At around 17.00 with 2 hours left to sunset, I stopped for some salty potato chips and a beer at one of the pantopoleoia/kafeneoia that you only find in villages where all the young folk have left. Dark wooden cabinets with dusty glass doors housed sunbleached dried goods and tins. A calculator and a drawer served as a till.  From there I descended to a flat coastal plateau with olive groves and scattered villas.

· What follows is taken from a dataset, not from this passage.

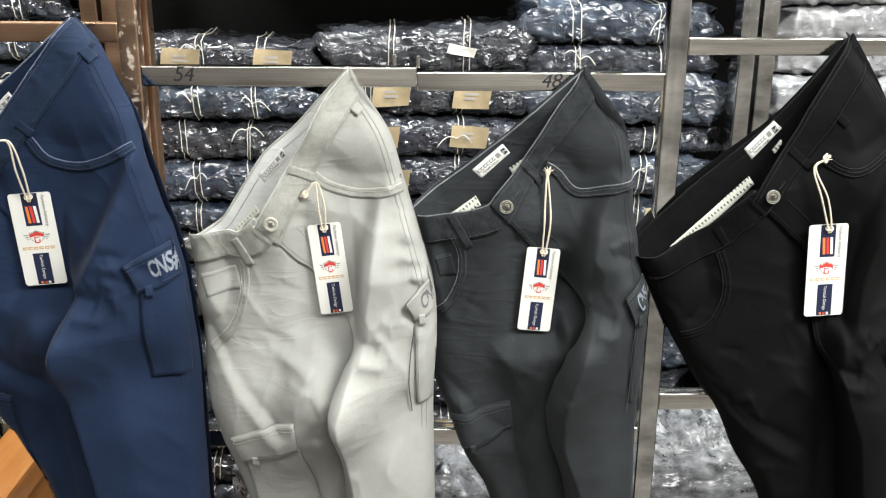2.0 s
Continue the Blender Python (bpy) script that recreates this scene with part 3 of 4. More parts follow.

Running south down the west coast of Crete along a coastal plain on an autumn evening is to be recommended. The flat plain prevents the seabourne moisture from rising above your head and forming rain clouds. What clouds there are may  swirl off the inland peaks and blacken the sky overhead,, but the sun at this time of day, and especially at this time of year, is so low to the horizon that it simply streams on under the gloom. Having spent most of my day under heavy leaden skies, now suddenly everything was suffused in the heavenly light of the Aegean. The ribbon of asphalt wound it's way through olive groves a hundred metres from the sea, the slightest breath of wind causing the leaves to strobe their silver underbelly. A massive square-set farmer ripped handfuls of straw out of a bale he was carrying under one arm, and tossed them into a herd of sheep, which bleated and shook their little tin bells. It was only 4 km to the chapel of Agios Theodoros and it felt like I was coming home.